Grigori y Tamara Moroz fueron los otros dos vecinos que permanecieron en sus casas durante la presencia rusa. «Miraba a los rusos por un agujero pequeño de la pared. Al principio parecía un campamento de pioneros, tenían hasta cocina, pero luego empezaron a llegar los cuerpos. Me daba miedo porque temían que se percataran y nos dispararan desde sus tanques», recuerda Tamara desde la puerta del número 9 de la calle Shekspir.
436 cuerpos
han sido exhumados. Una treintena tenían signos de tortura.
Ellos sí quieren visitar el cementerio porque tienen allí muchos familiares enterrados, entre ellos su abuelo, que combatió en la Segunda Guerra Mundial. Caminan con paso firme pese al hielo del camino principal. Ni un solo resbalón. A Tamara le ayuda su bastón, Grigori vuela entre los pinos y habla y habla, como antes lo había hecho Sergei. «Al principio de la ocupación la gente tenía miedo y cuando alguien moría se le enterraba en el jardín de casa o donde un vecino, pero luego el alcalde nombrado por los rusos ordenó que se trajeran aquí los cadáveres y ampliaron el cementerio. Estos nichos los cavaron los rusos», asegura mientras sus botas se hunden en una mezcla de fango y nieve. Señala a un lado donde se ve un gran agujero. «Allí estaban tirados nuestros soldados», susurra.
El paisaje cambia de pronto del barro y los nichos abiertos de los que se exhumaron los cuerpos a las lápidas de aquellos que murieron antes de la guerra. Algunas están destrozadas por culpa de los bombardeos, un cohete sin explotar hundido en la tierra espera la llegada de un equipo especial que se lleve el artefacto y Gregori se quita el sombrero al llegar ante la tumba de su abuelo. Silencio.

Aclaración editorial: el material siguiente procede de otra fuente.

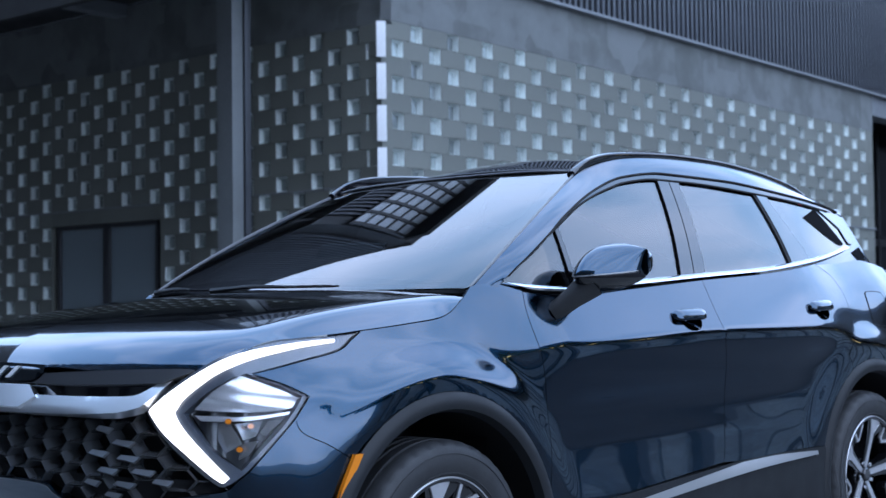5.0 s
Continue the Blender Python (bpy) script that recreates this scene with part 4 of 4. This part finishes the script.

«¿Qué pensaban los rusos? ¿Creían que nos íbamos a rendir? El asalto de Kiev lo cambio todo, algo se ha roto entre nosotros para siempre y nada volverá a ser igual», reflexiona Sergei antes de poner rumbo de regreso a esa casa desde la que su esposa vigilaba a los rusos a través de un pequeño agujero en la pared de madera. Una mirilla desde la que el mismísimo William Shakespeare habría podido dar rienda suelta a sus tramas de venganzas, la vida, la muerte, la razón o la locura. Ni los muertos pueden descansar en paz en Izium.